Even if the invention has been described above with reference to some specific examples, it is to be understood that the invention is not restricted thereto but it can be modified within the inventive idea disclosed in the attached claims.

Claims

1. A method of simultaneously generating heat by a magnetic induction field and mechanical oscillations, comprising the steps of:

forming a resonant circuit comprising a series connection of an inductive element and a piezoelectric capacitive element, wherein at least said piezoelectric capacitive element produces mechanical oscillations in response to an applied alternating current;

energizing said resonant circuit with an alternating current;

exposing a workpiece to electromagnetic energy developed by said inductive element for induction heating thereof; and

using mechanical oscillations developed by at least said piezoelectric capactive element to oscillate said workpiece.

2. A method of claim 1, wherein said inductive element contains a magnetostrictive core, and said core also produces said mechanical oscillations.

3. A device of simultaneously generating heat by a magnetic induction field and mechanical oscillations, comprising:

a resonant circuit comprising a series connection of an inductive element used for induction heating of a workpiece exposed to electromagnetic energy developed by said inductive element and piezoelectric capacitive element used for producing mechanical oscillations to oscillate said workpiece; and

means connnected to one end of said resonant circuit for energizing said resonant circuit with alternating current to cause said inductive element and said piezoelectric capacitive element to develope said electromagnetic energy and said mechanical oscillations respectively.

4. A device according to claim 3, wherein said inductive element contains a magnetostrictive core, and said core also produces said mechanical oscillations.

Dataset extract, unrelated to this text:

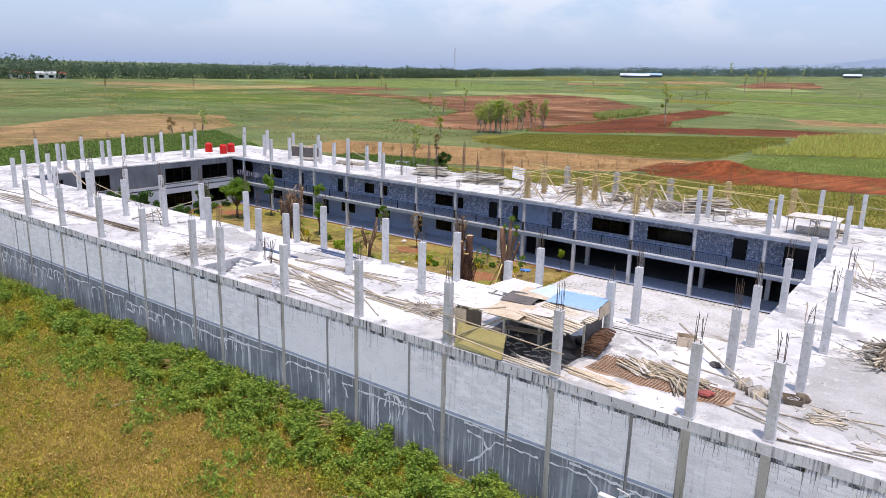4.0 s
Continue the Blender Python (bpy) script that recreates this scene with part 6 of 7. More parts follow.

5. A device according to claim 3, wherein the capacitive element is made of piezoceramic magnetostrictive material and the coil of said inductive element is wound around said capacitive element.

6. A process for preheating and vulcanizing an electrical cable comprising a metal conductor surrounded by a vulcanizable insulator using a resonant circuit comprising an inductive element and a piezoelectric capacitive element in series with each other, comprising the steps of:

applying an alternating current to the resonant circuit to cause said inductive element to develop an induction field and the piezoelectric capacitive element to mechanically oscillate; and

preheating the metal conductor by exposing the conductor to said inductive field of said inductive element and vulcanizing the insulator by applying to the insulator mechanical oscillations developed by said piezoelectric capacitive element.

7. A process for reducing friction caused by the drawing stones in a drawing and annealing device for cables and for softening a conductor hardened in a stone rack of said device, using a resonant circuit comprising an inductive element and a piezoelectric capacitive element in series with each other, comprising the steps of:

applying an alternating current to the resonant circuit to cause said induction element to develop an induction field and the piezoelectric capacitive element to mechanically oscillate;

reducing the friction by applying to the stone rack mechanical oscillations developed by said piezoelectric capacitive element; and

softening the conductor after it has gone through the stone rack by exposing said conductor to said inductive field of said inductive element.